Este fin de semana, apurando mis últimos días en la aldea (como se supone debo denominarla por número de habitantes) en la que nacieron mis padres en El Bierzo, he tenido la ocasión de ver cómo es la realidad de cualquier pequeña localidad de España cuando se acaban los periodos vacacionales. Quienes solo pasan aquí los fines de semana de puente, o el verano, no perciben la agonía de estos lugares, que hace solo unos años rebosaban vida.
A partir de las seis de la tarde, especialmente en invierno, las calles se vacían y ni siquiera los pocos bares que van aguantando tienen gente. Simplemente, porque no hay. La mayoría de los habitantes son jubilados que han regresado a su tierra de origen o que han aguantado aquí después de completar su vida laboral. Pero quienes deberían tomar su relevo hace tiempo que decidieron irse, en busca de mejores oportunidades o por tener el supermercado a la puerta de casa.
Es una muerte lenta, pero, desde mi punto de vista, irremediable. En todo el entorno no hay más alternativas que la hostelería o el sector servicios, porque los empresarios hace tiempo decidieron moverse al calor de las grandes urbes. Y, subrayo, solo éstas. Madrid, Barcelona, Sevilla, Bilbao y poco más.
Porque la enfermedad de la despoblación no solo afecta a pueblos perdidos en la montaña, también está gangrenando capitales de provincia y ciudades medias. Y quien no se lo crea, que se de una vuelta por Soria y cuente la cantidad de locales comerciales que han cerrado sus puertas.

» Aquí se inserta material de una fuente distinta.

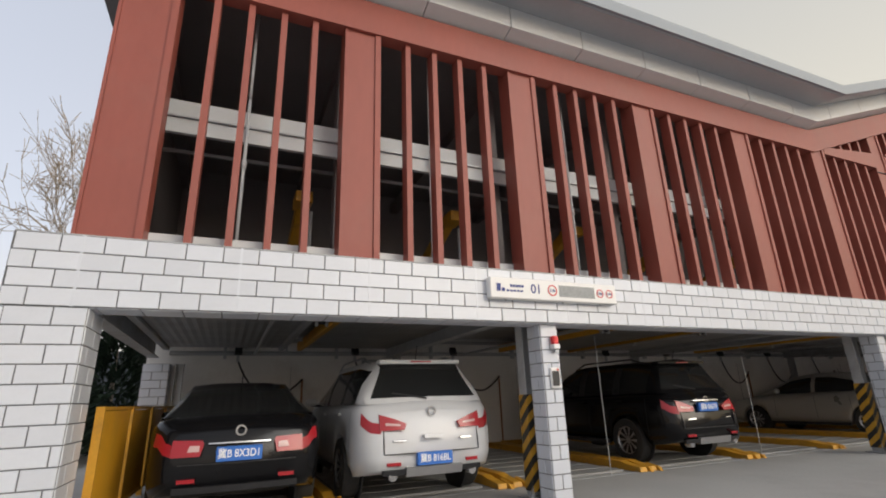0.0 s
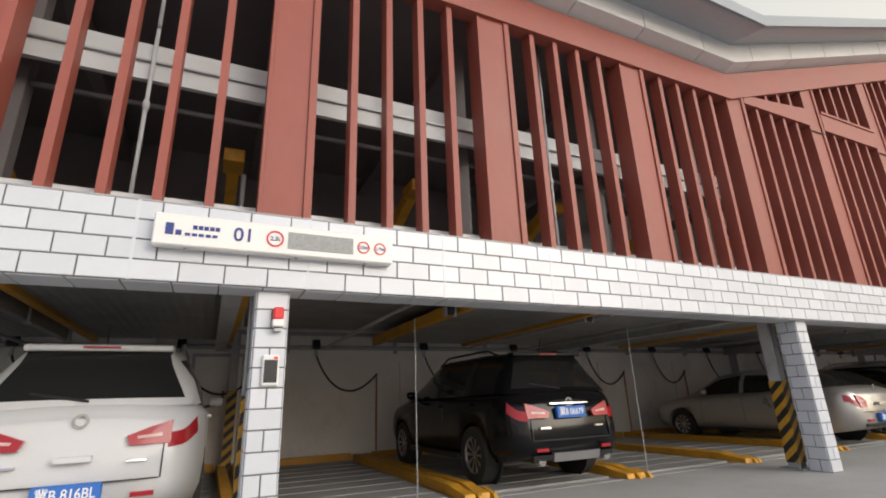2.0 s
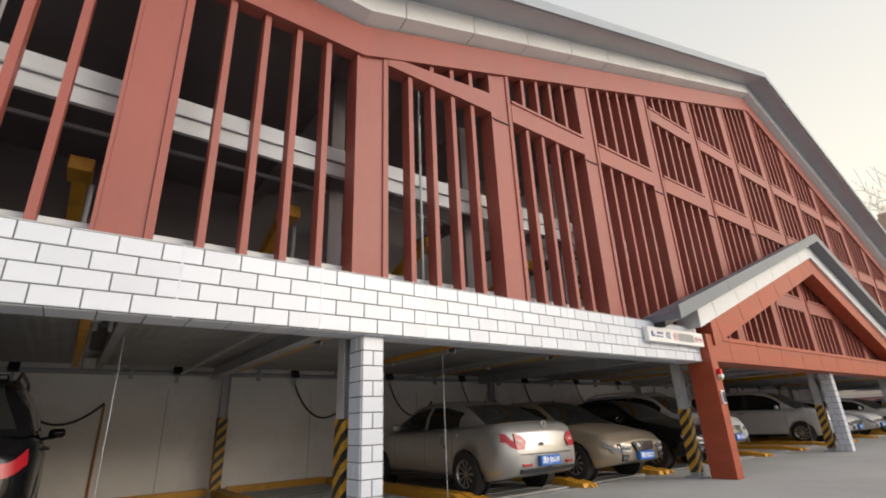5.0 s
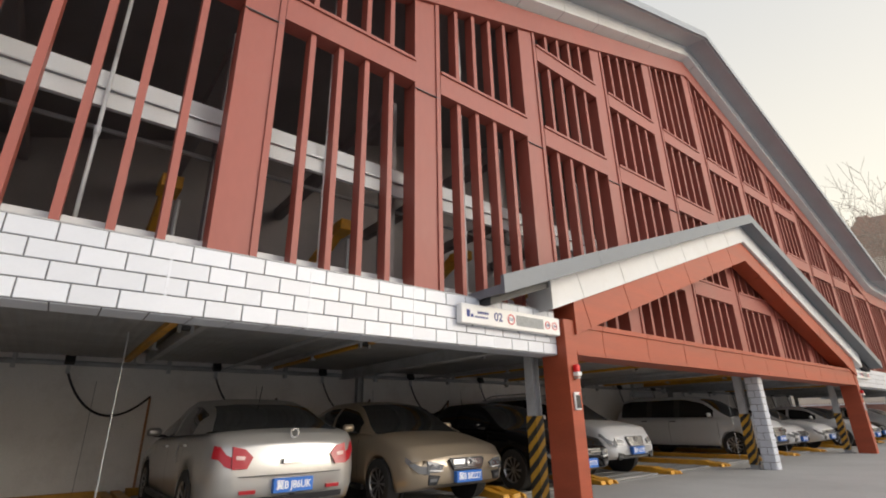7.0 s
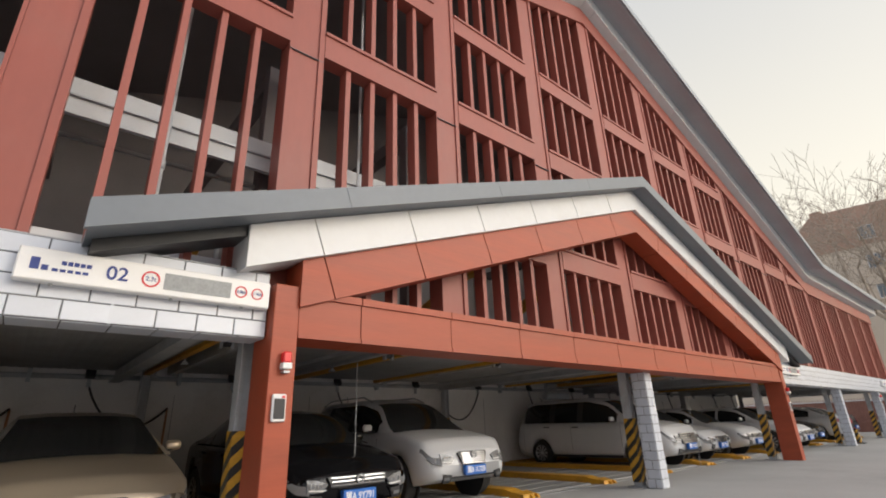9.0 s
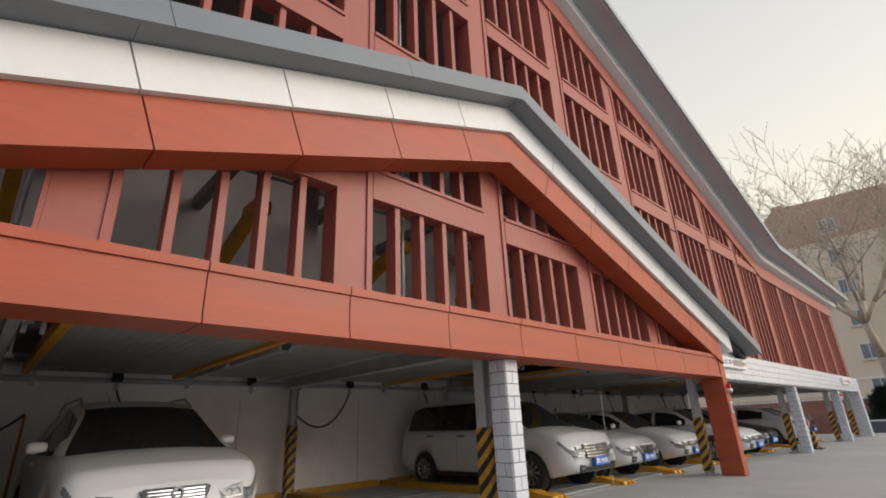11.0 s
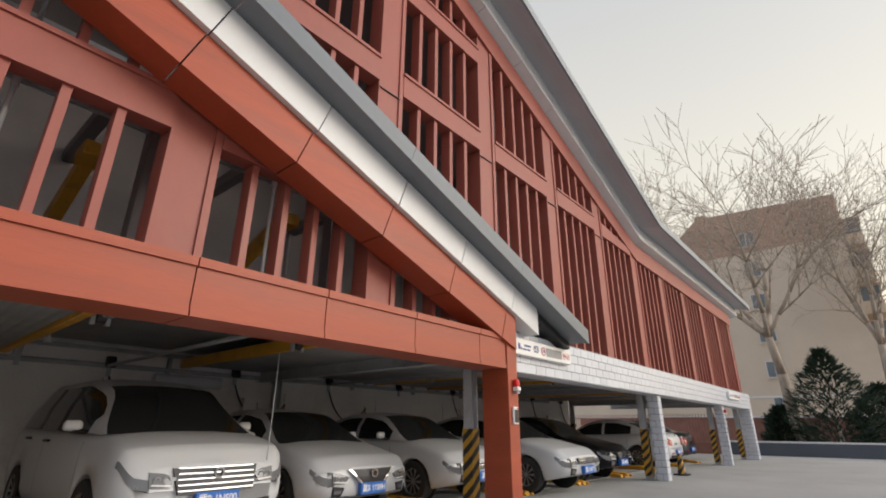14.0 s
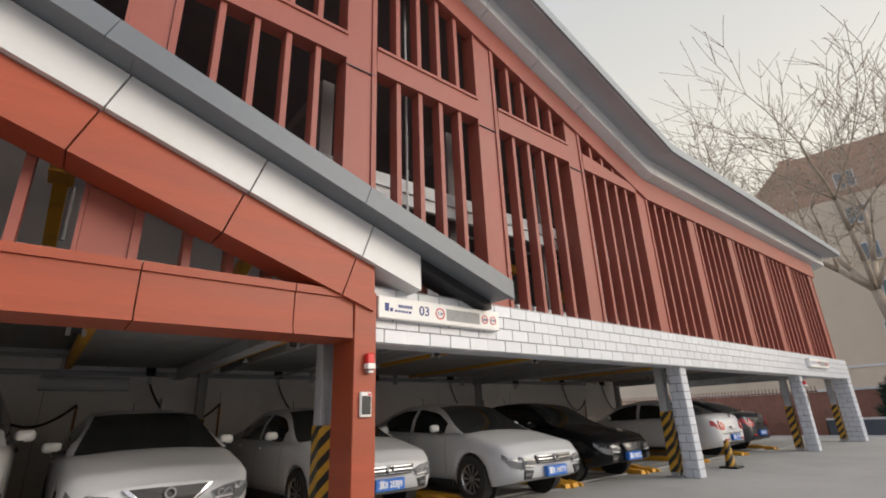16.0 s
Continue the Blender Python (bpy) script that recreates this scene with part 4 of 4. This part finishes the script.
        slab("chrome_strip", CHROME, L, -0.30, 0.30, pz + 0.10, pz + 0.113, 0.014) if tail != "low" else slab("handle", mat, L, -0.12, 0.12, 0.72, 0.76, 0.02)
        bm = bmesh.new()
        e0 = W3(L - 0.005, 0, zt - 0.02 if tail != "low" else 1.02)
        disc(bm, e0[0], e0[2], 0.055, e0[1], 20, 0.038, 0.012)
        part("emblem", bm, CHROME, c, "plain chrome emblem")
        patch("tail_lamp", TAIL, L - 0.15, L - 0.0, 0.43, 0.545, 0.006)
        if kind == "suv":
            slab("boot_seam", BLACKP, L, -wn * 0.96, wn * 0.96, 0.56, 0.568, 0.003, 0)
            slab("boot_seam", BLACKP, L, -wn * 0.985, -wn * 0.97, 0.565, 0.90, 0.003, 0)
            slab("boot_seam", BLACKP, L, wn * 0.97, wn * 0.985, 0.565, 0.90, 0.003, 0)
        bm = bmesh.new()
        hz = lerp_tab(K["roof"], C)
        p0, p1 = W3(C - 0.05, -0.5, hz), W3(C + 0.16, 0.5, hz)
        if kind == "suv":
            box(bm, -0.56, 0.56, min(p0[1], p1[1]), max(p0[1], p1[1]), hz - 0.02, hz + 0.035)
            sp_ = part("roof_spoiler", bm, mat, c, bevel=0.012)
            q = min(p0[1], p1[1])
            boxes("brake_lamp", TAIL, sp_, (-0.14, 0.14, q - 0.006, q - 0.0005, hz - 0.002, hz + 0.018))
            bm = bmesh.new()
            bar(bm, W3(D - 0.02, 0.0, 1.17), W3(D - 0.10, 0.42, 1.24), 0.012, 6)
            part("rear_wiper", bm, BLACKP, c)
        else:
            bm.free()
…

Con todo lo que ello implica para los municipios colindantes que dependen de ella.
Empecé a pensar en este artículo desde la nostalgia, pero lo que me ha llevado a escribirlo es la rabia. La que me generan las promesas incumplidas desde las administraciones, sin importar el color, que en cada campaña electoral prometen que combatirán este problema que está vaciando casas y siglos de historia. Pero, cuando llega la hora de legislar, los asuntos que abordan son los de siempre siguen siendo los mismos, mientras la niebla del olvido se hace más espesa.
En cinco meses volveremos a votar. Volverán a prometer ayudas, inversiones. Pero, ojalá me equivoque, solo llegarán las palabras. Y, cuando la próxima Navidad regrese a mi pueblo, habrá menos luces en las ventanas.